It began snowing late yesterday afternoon. I watched the soft flurries blowing sideways by the wind and snowdrifts carpeting the ground.
This morning we have a carpet of snow. In Oklahoma, this means most will try to stay in, as we aren’t accustomed to more than a few days of snow in one calendar year.
As I prepared the kittie’s food, from various windows I saw dog walkers bent against the cold. Their dogs were excited and tugging at their leashes.
I saw birds pecking at the trees and the snow.
Listening To Piano Music:
I am listening to the CD that was already in the Crosley CD player when it was moved. I’ve listened to it quite a few times now over the past few days.
I unearthed the rest of the CDs yesterday and must find a place for them today so I can switch that one out.
I didn’t get all that much done yesterday. Looking around me, I see so very much to do.
But I tire easily these days, probably just from the strain of the move. Getting everything prepared to go and then moving here. The cold seems to be seeping into my bones.
“The man who moves a mountain begins by carrying away small stones.”
This morning as I opened the blinds behind my chair, I saw something I had not noticed before on the tree outside. This tin frog is attached to the tree bark.
As I unpack this and that, I have to adjust what I already had in place to accommodate things I had forgotten about. This is of course all part of the moving process.
Thank You For Your Kind Comments:
Your comments have meant so much to me. So many people caring about me and rooting for me who’ve never met me and probably never will.
The fact that you come to visit me here never ceases to amaze me.
“A friend may be waiting behind a stranger’s face.”
– Maya Angelou
You begin a blog and don’t realize the ramifications where it may lead. That you will meet people online whom you enjoy conversing with and form friendships you never considered possible before.
This blog will be 13 years old in April, though as you know I lost the first four years. That used to bother me a lot, losing all that. But now I look at it in a different way.
Those were hard years. Married to someone I thought I knew, but obviously did not.
From 2009, when I began writing Cozy Little House until 2013, I found myself getting a divorce, moving to Tulsa to be near my girls, and trying to adjust to a new place and being single again.
Those were the years when I was struggling to ground myself. To find a place I felt comfortable. And to get my bearings.
The years when I felt myself stumbling and finding ways to right myself in a new environment.
Then I moved to the previous apartment in 2014. And the rest of the posts from 2013 and 2014 through 2021 were of my decorating that one-bedroom apartment and the fenced patio outside.
They were the years when I saw the complex where I lived going downhill and continuing on the decline. No new owner and there was more than one, seemed to care at all about the property.
It was distressing to watch things falling apart right in front of you.
Leaving My Beloved Patio Behind:
When I left last week, I walked away from that beloved patio for the last time. I tried not to think of the raised bed where I’d planted perennials that came back every year.
I tried not to look at the various pots too big for me to handle that I had to leave behind. Come March or April, those perennials would have been coming up.

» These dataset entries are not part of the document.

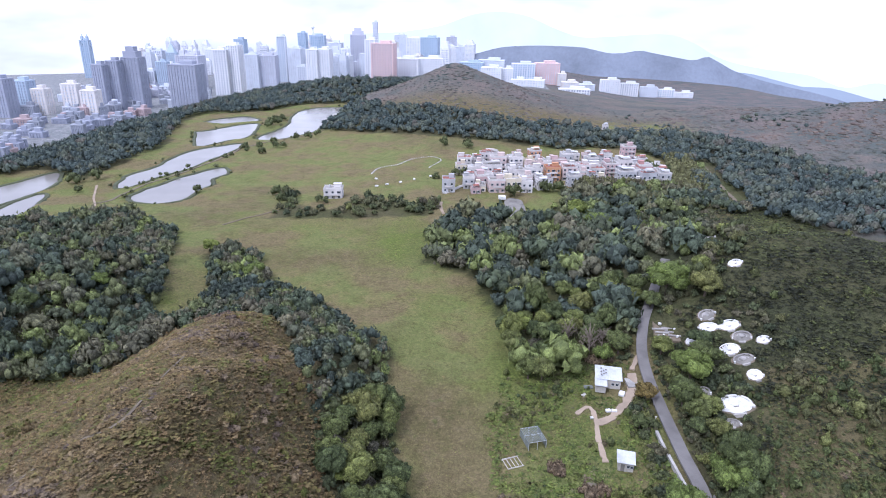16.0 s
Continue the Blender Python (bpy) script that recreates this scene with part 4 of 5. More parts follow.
yard = np.array(sow(YARD, 4200, 103, 0.25, 0.6, lambda x, y: 0.42 + 0.25 * waves(x, y, 0.2, 69) + 0.25 * waves(x, y, 0.6, 70)))
keep = np.ones(len(yard), bool)
for x0, x1, y0, y1 in ((17, 27, 257.5, 270), (18.6, 23.4, 226, 231.6), (-5, 3, 232, 241), (-9.5, -3, 225, 231), (26.5, 31.5, 260.5, 266.5)):
    keep &= ~((yard[:, 0] > x0) & (yard[:, 0] < x1) & (yard[:, 1] > y0) & (yard[:, 1] < y1))
for kind, w, pts in TRACKS[5:8]:
    keep &= near_line(pts, yard[:, 0], yard[:, 1]) > w / 2 + 0.4
yard[:, 3] *= 0.55
joined_fast("weeds", yard[keep], CLUMP, bpy.data.materials["weeds"], "trampled green weeds in the yard of the huts", "weeds", 0.5)
GLADE = [(19, 120), (40, 120), (44, 134), (40, 148), (30, 152), (20, 142)]
joined_fast("weeds", cover(GLADE, 2200, 100, 0.3, 0.8, lambda x, y: 0.14 + 0.16 * waves(x, y, 0.3, 71), 0.5), CLUMP, bpy.data.materials["weeds"], "low green weeds in the clearing", "weeds", 0.5)
WET = [(-24, 132), (-12, 134), (-8, 160), (-4, 190), (4, 206), (-6, 212), (-14, 196), (-18, 160)]
joined_fast("weeds", cover(WET, 2600, 101, 0.25, 0.6, lambda x, y: 0.42 + 0.22 * waves(x, y, 0.2, 72) + 0.15 * waves(x, y, 0.7, 73), 0.4)[:1500], CLUMP, bpy.data.materials["weeds"], "yellow-green weeds at the meadow edge", "weeds", 0.5)
RIDGE = [(150, 720), (190, 690), (215, 655), (235, 610), (248, 560), (262, 505), (290, 470), (300, 440), (420, 425), (560, 420), (700, 560), (700, 760), (520, 840), (330, 900), (160, 860), (110, 780)]
BACK_HILL = [(-205, 830), (-150, 780), (-92, 736), (-40, 716), (90, 710), (150, 720), (130, 800), (60, 900), (-60, 960), (-200, 890)]
ridge_tint = lambda x, y: 0.52 + 0.55 * waves(x, y, 0.035, 65) + 0.15 * waves(x, y, 0.2, 66) - 0.5 * smooth((500 - y + (x - 260) * 0.3) / 90)
HUMP = [crown_arrays(220 + i, 2, 6, 1, 0.1, 0.35, 0.5, 0.72) for i in range(8)]


def humps(poly, step, seed, lo, hi, tint):
    """Rounded low scrub seen from afar."""
    a = np.array(plant(poly, step, seed, lo, hi))
    a[:, 3] = a[:, 2] * 0.42
    a[:, 4] = np.clip(tint(a[:, 0], a[:, 1]) + np.random.RandomState(seed).normal(0, 0.1, len(a)), 0, 1)
    return a.tolist()


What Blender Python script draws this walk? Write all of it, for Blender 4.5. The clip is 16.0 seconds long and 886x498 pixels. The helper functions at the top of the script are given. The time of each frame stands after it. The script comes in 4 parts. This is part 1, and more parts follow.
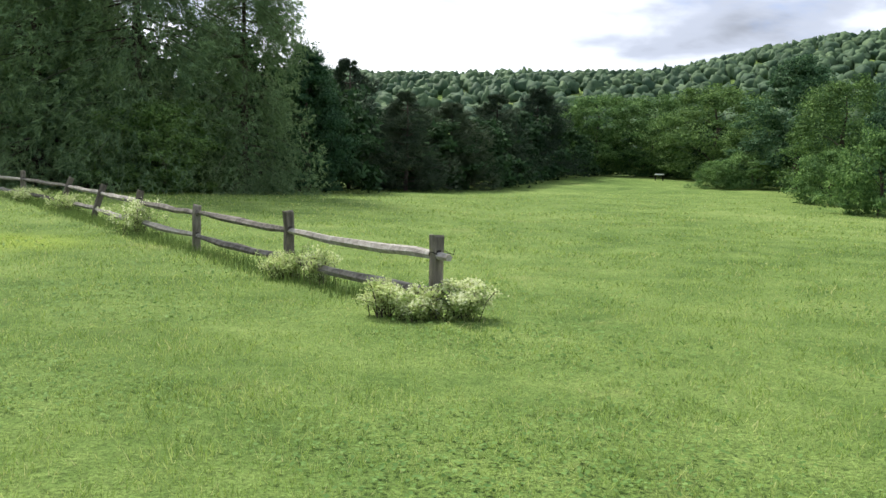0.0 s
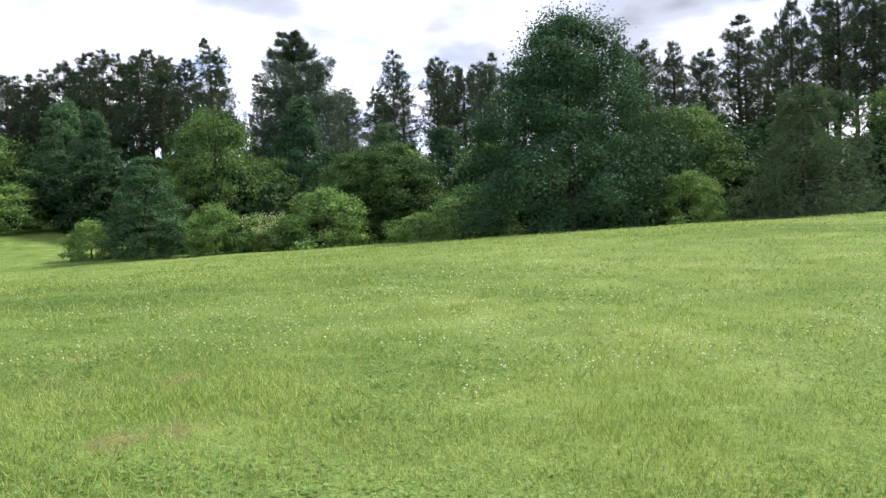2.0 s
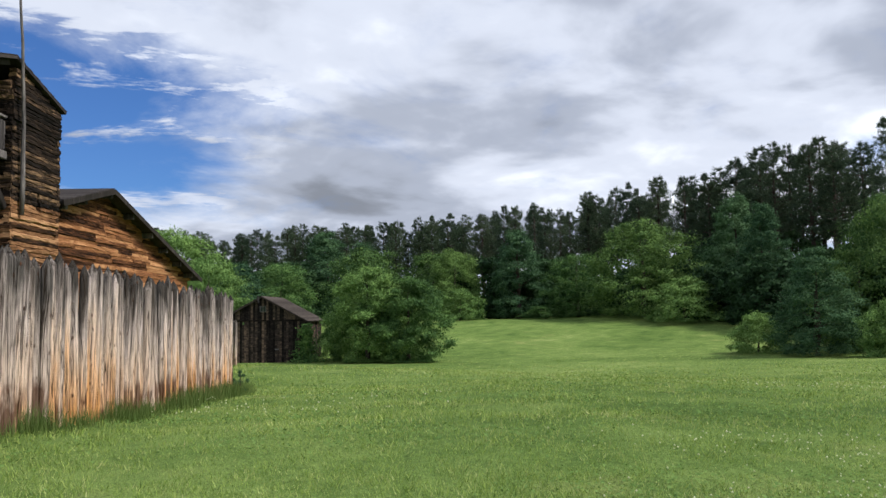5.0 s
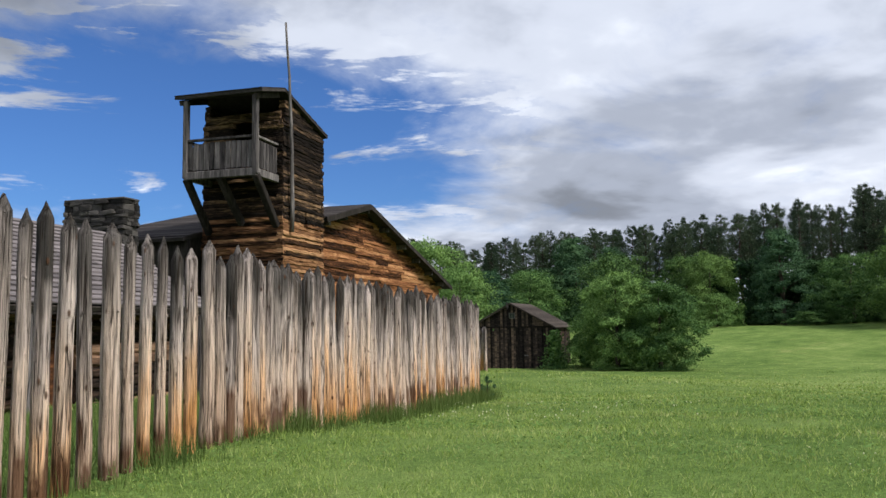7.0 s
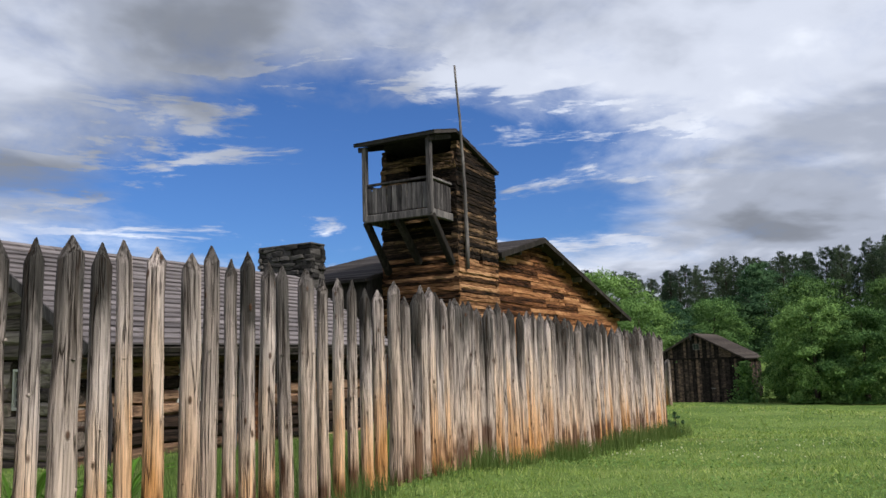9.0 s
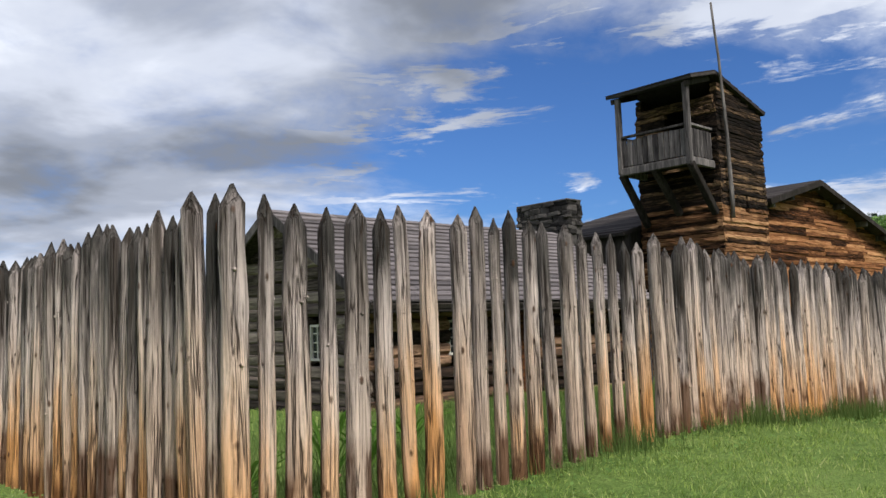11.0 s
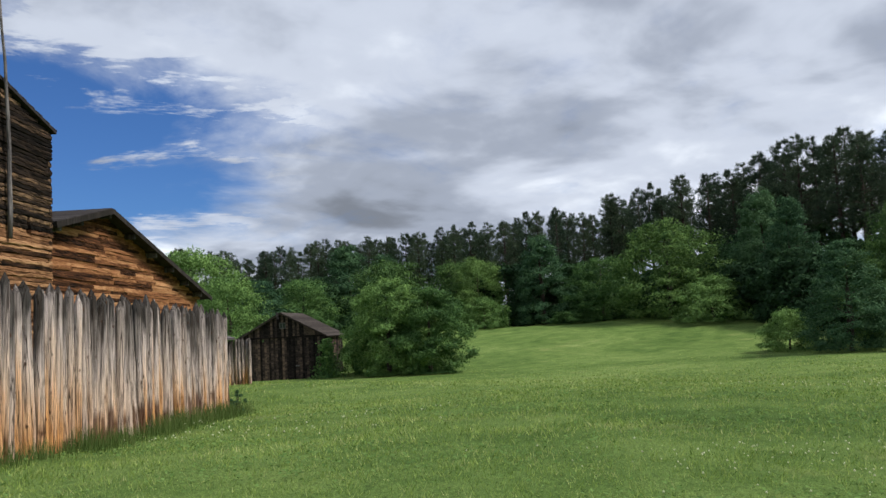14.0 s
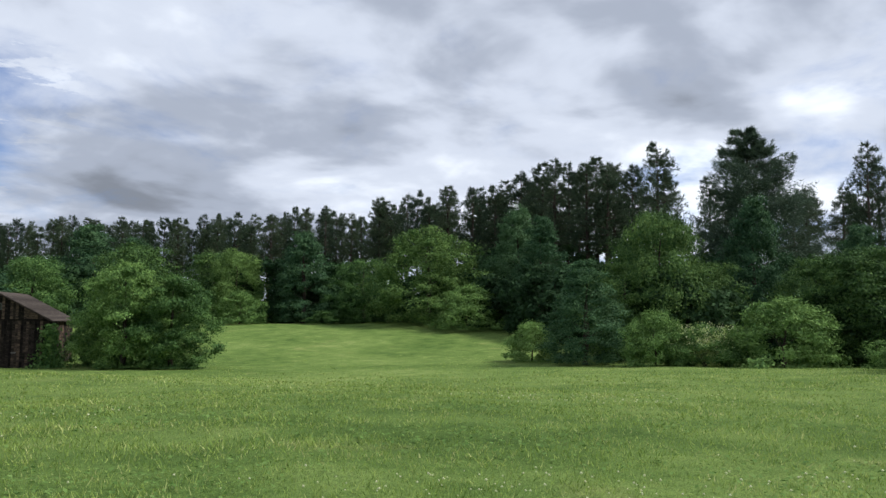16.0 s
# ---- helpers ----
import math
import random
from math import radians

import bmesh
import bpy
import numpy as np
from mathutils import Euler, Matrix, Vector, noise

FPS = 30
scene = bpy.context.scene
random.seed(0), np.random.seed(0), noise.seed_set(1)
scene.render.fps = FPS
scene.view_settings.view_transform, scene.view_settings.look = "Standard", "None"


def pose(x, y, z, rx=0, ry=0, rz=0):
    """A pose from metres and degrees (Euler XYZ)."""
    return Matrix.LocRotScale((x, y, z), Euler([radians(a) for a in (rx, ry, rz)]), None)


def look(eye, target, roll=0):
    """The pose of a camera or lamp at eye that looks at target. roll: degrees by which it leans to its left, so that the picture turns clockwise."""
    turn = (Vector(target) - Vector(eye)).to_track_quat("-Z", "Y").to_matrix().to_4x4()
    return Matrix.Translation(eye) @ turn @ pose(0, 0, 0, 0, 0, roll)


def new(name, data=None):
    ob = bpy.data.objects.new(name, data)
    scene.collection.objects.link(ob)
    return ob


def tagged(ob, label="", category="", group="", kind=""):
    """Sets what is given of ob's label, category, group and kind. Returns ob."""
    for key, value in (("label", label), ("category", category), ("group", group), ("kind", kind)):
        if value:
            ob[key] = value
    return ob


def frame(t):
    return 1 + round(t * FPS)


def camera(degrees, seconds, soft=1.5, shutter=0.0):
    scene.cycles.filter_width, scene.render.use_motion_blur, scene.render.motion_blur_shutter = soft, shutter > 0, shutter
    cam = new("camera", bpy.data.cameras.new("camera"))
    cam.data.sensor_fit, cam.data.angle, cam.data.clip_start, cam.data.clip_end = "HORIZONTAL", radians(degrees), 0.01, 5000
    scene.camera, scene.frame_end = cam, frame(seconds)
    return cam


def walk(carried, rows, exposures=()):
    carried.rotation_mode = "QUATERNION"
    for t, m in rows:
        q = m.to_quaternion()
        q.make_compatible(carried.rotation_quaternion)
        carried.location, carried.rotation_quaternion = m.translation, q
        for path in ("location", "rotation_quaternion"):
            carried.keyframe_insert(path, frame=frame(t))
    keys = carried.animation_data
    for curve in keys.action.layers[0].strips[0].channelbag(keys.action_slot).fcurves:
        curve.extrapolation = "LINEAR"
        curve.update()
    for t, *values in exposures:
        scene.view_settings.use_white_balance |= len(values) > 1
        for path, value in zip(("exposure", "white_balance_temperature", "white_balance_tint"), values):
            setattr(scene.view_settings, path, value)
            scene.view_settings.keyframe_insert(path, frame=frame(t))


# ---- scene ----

I try not to think of those plants that were well-rooted and established as I look forward and try to figure out an arrangement for my container gardens near the patio here.
I keep telling myself that life is one long road of winding curves.
That no one tends to stay in the same place and moving forward is just part of life’s journey.
“We keep moving forward, opening new doors, and doing new things, because we’re curious and curiosity keeps leading us down new paths.”